--- Exercise ---
Start at the line that has "4. More parts follow." and stop at the line that has "0.001, 1.0, 2.09, GX". Print those lines and all lines between them exactly, and nothing more.

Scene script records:
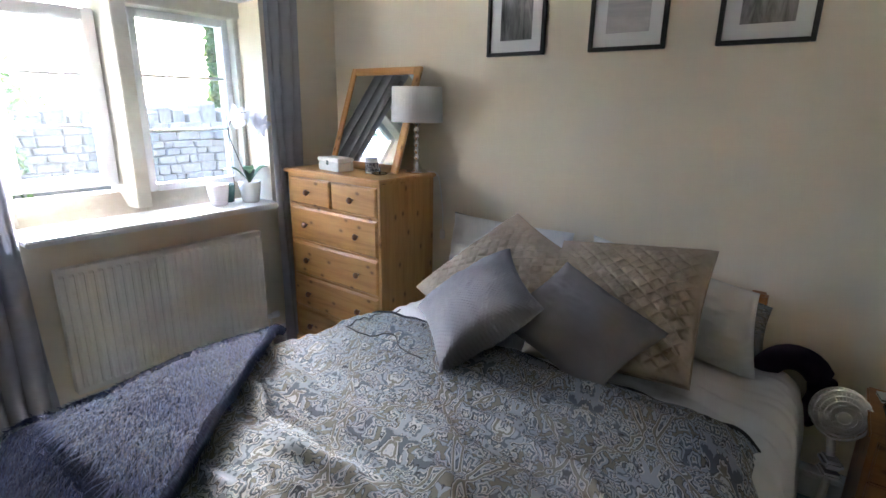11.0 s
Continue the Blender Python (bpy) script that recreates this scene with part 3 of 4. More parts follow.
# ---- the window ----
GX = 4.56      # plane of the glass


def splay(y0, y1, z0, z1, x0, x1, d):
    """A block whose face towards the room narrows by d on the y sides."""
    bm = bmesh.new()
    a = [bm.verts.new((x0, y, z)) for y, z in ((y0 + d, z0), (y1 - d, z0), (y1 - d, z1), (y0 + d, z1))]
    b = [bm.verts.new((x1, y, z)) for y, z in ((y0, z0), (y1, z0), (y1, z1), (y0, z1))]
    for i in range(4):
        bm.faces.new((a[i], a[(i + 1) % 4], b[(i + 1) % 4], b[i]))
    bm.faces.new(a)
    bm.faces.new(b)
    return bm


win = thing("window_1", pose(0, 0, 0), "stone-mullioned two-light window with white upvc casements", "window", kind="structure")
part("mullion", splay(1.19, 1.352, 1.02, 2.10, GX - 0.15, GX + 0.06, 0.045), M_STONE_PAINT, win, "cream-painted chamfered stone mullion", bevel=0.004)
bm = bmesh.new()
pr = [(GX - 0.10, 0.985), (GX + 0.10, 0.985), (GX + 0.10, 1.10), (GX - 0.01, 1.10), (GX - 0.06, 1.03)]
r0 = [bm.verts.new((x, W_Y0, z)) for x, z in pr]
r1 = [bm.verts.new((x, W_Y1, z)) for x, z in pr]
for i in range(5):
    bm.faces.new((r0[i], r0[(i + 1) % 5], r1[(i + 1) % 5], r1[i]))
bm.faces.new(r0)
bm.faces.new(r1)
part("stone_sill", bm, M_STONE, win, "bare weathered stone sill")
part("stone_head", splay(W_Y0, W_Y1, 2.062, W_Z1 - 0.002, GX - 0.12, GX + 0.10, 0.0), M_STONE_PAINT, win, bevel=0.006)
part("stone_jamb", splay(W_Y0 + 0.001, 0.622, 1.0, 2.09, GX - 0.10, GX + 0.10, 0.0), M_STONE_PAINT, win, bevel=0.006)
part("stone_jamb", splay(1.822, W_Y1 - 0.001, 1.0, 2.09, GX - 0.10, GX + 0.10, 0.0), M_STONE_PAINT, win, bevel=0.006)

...

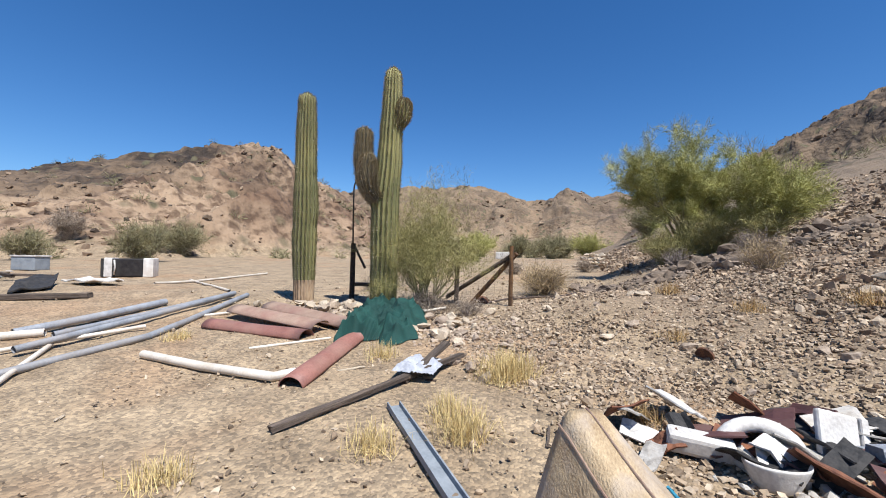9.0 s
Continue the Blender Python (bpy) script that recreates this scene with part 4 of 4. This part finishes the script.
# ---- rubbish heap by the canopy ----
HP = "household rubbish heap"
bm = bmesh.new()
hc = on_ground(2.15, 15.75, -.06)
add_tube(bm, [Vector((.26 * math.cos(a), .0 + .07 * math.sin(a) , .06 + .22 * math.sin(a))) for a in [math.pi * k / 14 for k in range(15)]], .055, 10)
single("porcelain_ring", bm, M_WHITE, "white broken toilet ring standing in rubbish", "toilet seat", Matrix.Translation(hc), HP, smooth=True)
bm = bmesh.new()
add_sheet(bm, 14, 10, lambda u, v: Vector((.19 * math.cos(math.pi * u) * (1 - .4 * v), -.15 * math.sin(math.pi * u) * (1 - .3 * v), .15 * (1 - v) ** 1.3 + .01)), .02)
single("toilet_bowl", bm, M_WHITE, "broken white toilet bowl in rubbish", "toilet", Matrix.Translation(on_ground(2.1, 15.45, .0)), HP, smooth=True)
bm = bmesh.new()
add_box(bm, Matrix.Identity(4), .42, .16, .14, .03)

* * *

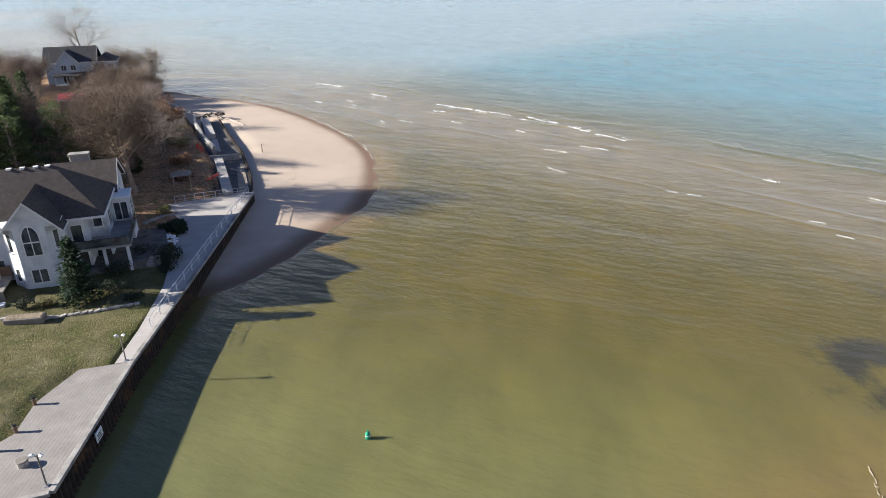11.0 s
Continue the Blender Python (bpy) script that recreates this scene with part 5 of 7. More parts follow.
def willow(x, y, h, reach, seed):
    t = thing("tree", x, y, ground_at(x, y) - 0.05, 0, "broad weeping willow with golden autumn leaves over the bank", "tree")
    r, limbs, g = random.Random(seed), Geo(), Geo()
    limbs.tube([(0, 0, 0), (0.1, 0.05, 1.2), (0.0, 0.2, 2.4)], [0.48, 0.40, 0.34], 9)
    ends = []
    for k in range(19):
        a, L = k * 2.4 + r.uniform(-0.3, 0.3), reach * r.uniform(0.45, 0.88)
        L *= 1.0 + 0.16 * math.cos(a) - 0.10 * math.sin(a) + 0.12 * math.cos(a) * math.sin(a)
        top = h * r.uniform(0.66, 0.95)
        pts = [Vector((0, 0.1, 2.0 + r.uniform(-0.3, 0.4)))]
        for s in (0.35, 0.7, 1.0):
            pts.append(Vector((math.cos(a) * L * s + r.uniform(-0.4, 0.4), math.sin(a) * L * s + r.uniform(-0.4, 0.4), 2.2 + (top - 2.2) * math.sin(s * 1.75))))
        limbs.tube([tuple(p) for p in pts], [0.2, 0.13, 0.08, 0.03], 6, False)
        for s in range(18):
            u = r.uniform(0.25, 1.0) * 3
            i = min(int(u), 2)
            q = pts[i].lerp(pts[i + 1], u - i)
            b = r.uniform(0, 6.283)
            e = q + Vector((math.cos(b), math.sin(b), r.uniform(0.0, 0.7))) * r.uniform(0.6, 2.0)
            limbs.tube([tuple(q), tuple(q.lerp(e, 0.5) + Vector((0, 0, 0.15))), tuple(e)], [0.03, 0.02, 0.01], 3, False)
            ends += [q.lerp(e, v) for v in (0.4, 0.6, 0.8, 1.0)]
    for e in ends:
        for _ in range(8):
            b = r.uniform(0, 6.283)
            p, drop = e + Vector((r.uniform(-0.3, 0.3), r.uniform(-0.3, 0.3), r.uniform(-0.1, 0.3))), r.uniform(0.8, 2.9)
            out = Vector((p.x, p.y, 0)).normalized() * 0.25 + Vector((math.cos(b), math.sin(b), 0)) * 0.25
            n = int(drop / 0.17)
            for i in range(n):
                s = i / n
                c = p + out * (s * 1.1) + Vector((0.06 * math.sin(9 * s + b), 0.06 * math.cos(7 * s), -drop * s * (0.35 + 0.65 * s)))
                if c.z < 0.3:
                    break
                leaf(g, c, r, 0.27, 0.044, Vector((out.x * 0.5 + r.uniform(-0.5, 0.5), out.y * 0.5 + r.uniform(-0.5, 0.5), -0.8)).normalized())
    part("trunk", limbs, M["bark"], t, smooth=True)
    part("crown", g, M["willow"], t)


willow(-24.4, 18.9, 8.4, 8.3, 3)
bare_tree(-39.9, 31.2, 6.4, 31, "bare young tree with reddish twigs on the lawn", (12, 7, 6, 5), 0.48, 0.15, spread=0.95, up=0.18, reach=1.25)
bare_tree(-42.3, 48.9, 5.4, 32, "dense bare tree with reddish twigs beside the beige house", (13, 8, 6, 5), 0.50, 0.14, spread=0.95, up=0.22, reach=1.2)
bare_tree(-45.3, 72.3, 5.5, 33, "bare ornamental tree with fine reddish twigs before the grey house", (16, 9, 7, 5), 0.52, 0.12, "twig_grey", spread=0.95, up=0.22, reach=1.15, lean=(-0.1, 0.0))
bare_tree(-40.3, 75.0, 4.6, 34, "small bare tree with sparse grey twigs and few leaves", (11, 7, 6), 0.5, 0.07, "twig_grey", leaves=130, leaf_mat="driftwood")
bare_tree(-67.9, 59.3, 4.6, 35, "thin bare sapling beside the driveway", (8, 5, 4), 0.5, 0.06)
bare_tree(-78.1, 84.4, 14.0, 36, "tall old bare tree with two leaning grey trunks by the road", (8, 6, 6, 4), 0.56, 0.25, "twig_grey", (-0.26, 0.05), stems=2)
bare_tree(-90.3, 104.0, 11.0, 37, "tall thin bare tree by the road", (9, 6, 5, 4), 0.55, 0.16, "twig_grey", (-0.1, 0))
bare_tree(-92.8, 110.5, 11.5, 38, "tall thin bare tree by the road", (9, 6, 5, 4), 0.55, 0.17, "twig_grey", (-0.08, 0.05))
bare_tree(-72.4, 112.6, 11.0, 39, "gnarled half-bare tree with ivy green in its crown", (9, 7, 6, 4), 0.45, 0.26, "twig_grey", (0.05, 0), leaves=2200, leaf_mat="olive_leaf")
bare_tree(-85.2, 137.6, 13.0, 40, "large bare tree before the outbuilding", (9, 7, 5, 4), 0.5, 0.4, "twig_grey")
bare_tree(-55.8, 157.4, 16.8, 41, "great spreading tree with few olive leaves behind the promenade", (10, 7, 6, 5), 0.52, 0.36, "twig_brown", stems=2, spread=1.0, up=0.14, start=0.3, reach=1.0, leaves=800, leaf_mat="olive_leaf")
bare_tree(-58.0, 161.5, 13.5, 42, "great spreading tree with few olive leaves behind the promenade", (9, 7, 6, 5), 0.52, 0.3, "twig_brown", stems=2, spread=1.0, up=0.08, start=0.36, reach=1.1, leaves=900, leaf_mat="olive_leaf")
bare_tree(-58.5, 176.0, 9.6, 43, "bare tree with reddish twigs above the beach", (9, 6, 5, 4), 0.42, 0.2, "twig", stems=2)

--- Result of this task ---
Continue the Blender Python (bpy) script that recreates this scene with part 3 of 4. More parts follow.
# ---- the window ----
GX = 4.56      # plane of the glass


def splay(y0, y1, z0, z1, x0, x1, d):
    """A block whose face towards the room narrows by d on the y sides."""
    bm = bmesh.new()
    a = [bm.verts.new((x0, y, z)) for y, z in ((y0 + d, z0), (y1 - d, z0), (y1 - d, z1), (y0 + d, z1))]
    b = [bm.verts.new((x1, y, z)) for y, z in ((y0, z0), (y1, z0), (y1, z1), (y0, z1))]
    for i in range(4):
        bm.faces.new((a[i], a[(i + 1) % 4], b[(i + 1) % 4], b[i]))
    bm.faces.new(a)
    bm.faces.new(b)
    return bm


win = thing("window_1", pose(0, 0, 0), "stone-mullioned two-light window with white upvc casements", "window", kind="structure")
part("mullion", splay(1.19, 1.352, 1.02, 2.10, GX - 0.15, GX + 0.06, 0.045), M_STONE_PAINT, win, "cream-painted chamfered stone mullion", bevel=0.004)
bm = bmesh.new()
pr = [(GX - 0.10, 0.985), (GX + 0.10, 0.985), (GX + 0.10, 1.10), (GX - 0.01, 1.10), (GX - 0.06, 1.03)]
r0 = [bm.verts.new((x, W_Y0, z)) for x, z in pr]
r1 = [bm.verts.new((x, W_Y1, z)) for x, z in pr]
for i in range(5):
    bm.faces.new((r0[i], r0[(i + 1) % 5], r1[(i + 1) % 5], r1[i]))
bm.faces.new(r0)
bm.faces.new(r1)
part("stone_sill", bm, M_STONE, win, "bare weathered stone sill")
part("stone_head", splay(W_Y0, W_Y1, 2.062, W_Z1 - 0.002, GX - 0.12, GX + 0.10, 0.0), M_STONE_PAINT, win, bevel=0.006)
part("stone_jamb", splay(W_Y0 + 0.001, 0.622, 1.0, 2.09, GX - 0.10, GX + 0.10, 0.0), M_STONE_PAINT, win, bevel=0.006)
part("stone_jamb", splay(1.822, W_Y1 - 0.001, 1.0, 2.09, GX - 0.10, GX + 0.10, 0.0), M_STONE_PAINT, win, bevel=0.006)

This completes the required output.